▶ TASK PROMPT: Check each line for the word "part" and report how many have it. Give nothing else.

— Begin —

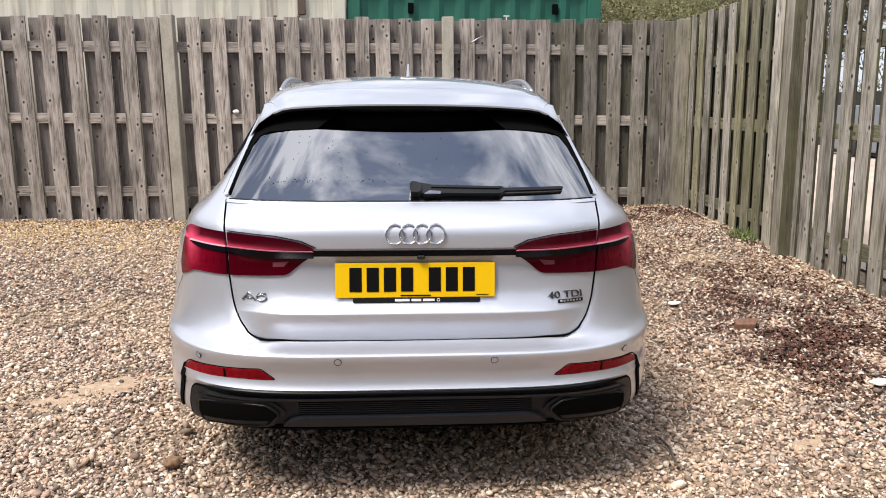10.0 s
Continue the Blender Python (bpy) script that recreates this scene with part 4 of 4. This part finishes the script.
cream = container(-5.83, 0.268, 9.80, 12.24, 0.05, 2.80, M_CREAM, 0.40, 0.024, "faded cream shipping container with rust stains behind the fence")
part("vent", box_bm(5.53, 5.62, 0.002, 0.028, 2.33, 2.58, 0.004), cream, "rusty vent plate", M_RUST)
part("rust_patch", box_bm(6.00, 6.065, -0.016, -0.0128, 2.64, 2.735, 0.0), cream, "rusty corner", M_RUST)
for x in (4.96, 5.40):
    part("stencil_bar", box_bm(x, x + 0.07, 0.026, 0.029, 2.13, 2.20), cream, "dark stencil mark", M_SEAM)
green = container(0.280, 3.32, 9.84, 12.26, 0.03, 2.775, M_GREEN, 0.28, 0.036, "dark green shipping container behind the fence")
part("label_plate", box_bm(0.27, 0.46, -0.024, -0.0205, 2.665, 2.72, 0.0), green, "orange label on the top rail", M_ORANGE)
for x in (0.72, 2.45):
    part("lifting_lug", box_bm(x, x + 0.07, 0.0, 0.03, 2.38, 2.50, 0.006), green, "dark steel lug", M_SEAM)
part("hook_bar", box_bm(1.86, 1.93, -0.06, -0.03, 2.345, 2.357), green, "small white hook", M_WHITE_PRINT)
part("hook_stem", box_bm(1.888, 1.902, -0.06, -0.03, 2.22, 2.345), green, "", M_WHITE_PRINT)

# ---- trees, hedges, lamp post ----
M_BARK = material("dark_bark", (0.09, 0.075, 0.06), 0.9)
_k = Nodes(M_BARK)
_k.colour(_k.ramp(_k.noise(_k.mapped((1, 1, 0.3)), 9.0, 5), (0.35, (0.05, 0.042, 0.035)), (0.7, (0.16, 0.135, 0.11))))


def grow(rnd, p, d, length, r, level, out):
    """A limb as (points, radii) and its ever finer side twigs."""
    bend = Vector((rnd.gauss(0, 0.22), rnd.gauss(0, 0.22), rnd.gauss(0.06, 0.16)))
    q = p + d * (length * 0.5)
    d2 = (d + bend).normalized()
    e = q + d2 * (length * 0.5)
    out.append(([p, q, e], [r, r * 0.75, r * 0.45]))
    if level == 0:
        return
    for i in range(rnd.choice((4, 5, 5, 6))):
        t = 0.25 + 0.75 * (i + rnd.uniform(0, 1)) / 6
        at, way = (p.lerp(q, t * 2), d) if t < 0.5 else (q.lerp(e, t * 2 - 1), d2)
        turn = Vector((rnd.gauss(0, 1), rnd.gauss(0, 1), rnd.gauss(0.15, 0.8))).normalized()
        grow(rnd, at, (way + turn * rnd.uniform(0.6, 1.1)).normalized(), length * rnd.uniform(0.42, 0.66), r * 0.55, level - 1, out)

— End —

▶ RIGHT ANSWER: 8